Selon les extraits publiés, Heinz-Christian Strache décrit aussi à la visiteuse un mécanisme de financement de campagne permettant de contourner la Cour des comptes via des versements à une association et non directement au parti. Il cite des dons allant de 500 000 à 2 millions d’euros et égrène le nom de grands patrons autrichiens qui financeraient le FPÖ.

« Construire un paysage médiatique » comme Orban

Dans cette vidéo, Heinz-Christian Strache dévoile également sa proximité avec l’investisseur viennois Heinrich Pecina, controversé pour avoir racheté des médias hongrois, avant de les revendre à des personnalités proches de Viktor Orban. M. Pecina, estime-t-il, pourrait aider la jeune Russe en rachetant le reste des parts du Kronen Zeitung. « Le mec a repris tous les médias hongrois il y a quinze ans, jubile-t-il. Parce que les Allemands voulaient s’en débarrasser, parce qu’ils étaient en déficit. » Le modèle serait reproductible en Autriche. « Nous voulons construire un paysage médiatique semblable à celui d’Orban », lâche le vice-chancelier, en évoquant également la privatisation possible d’une chaîne nationale. Il nomme alors l’ORF, le grand groupe audiovisuel public que le FPÖ diffame dès qu’il en a l’occasion. En Hongrie, le premier ministre, Viktor Orban, est critiqué pour avoir massivement porté atteinte au pluralisme de la presse.

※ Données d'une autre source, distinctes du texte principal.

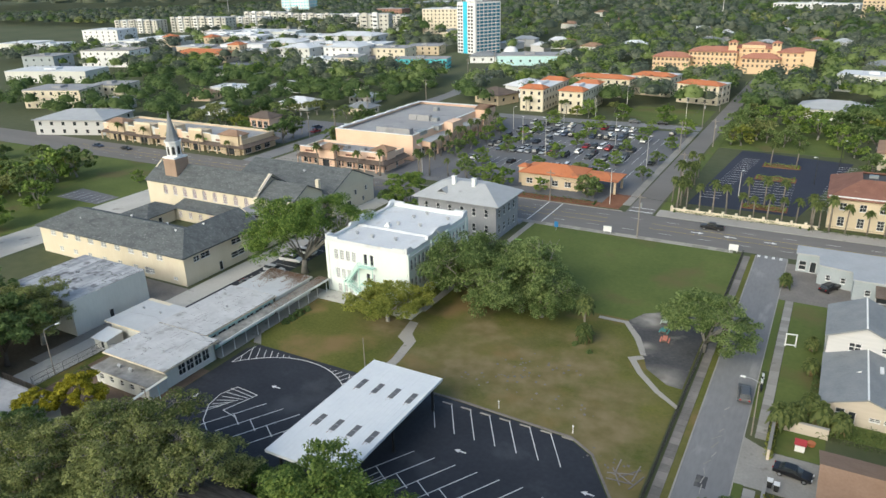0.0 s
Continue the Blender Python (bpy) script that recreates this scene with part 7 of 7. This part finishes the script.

Et Johann Gudenus d’ajouter : « Le Kronen Zeitung nous ferait du bien à tous. A vous au niveau des affaires, à nous politiquement. » Le futur vice-chancelier autrichien en profite aussi pour demander à la dame de récolter des matériaux compromettants sur la vie privée de ses rivaux politiques et de les dévoiler dans des médias étrangers, afin que le FPÖ ne soit pas soupçonné d’être mouillé dans l’opération.

Le parquet a déjà été saisi et a ouvert une enquête. Quand à la Kronen Zeitung, elle a qualifié « d’attaques » les paroles prononcées sur son compte par M. Strache dans l’intimité de ses vacances au soleil. Et promet de ne « jamais servir que ses lecteurs ».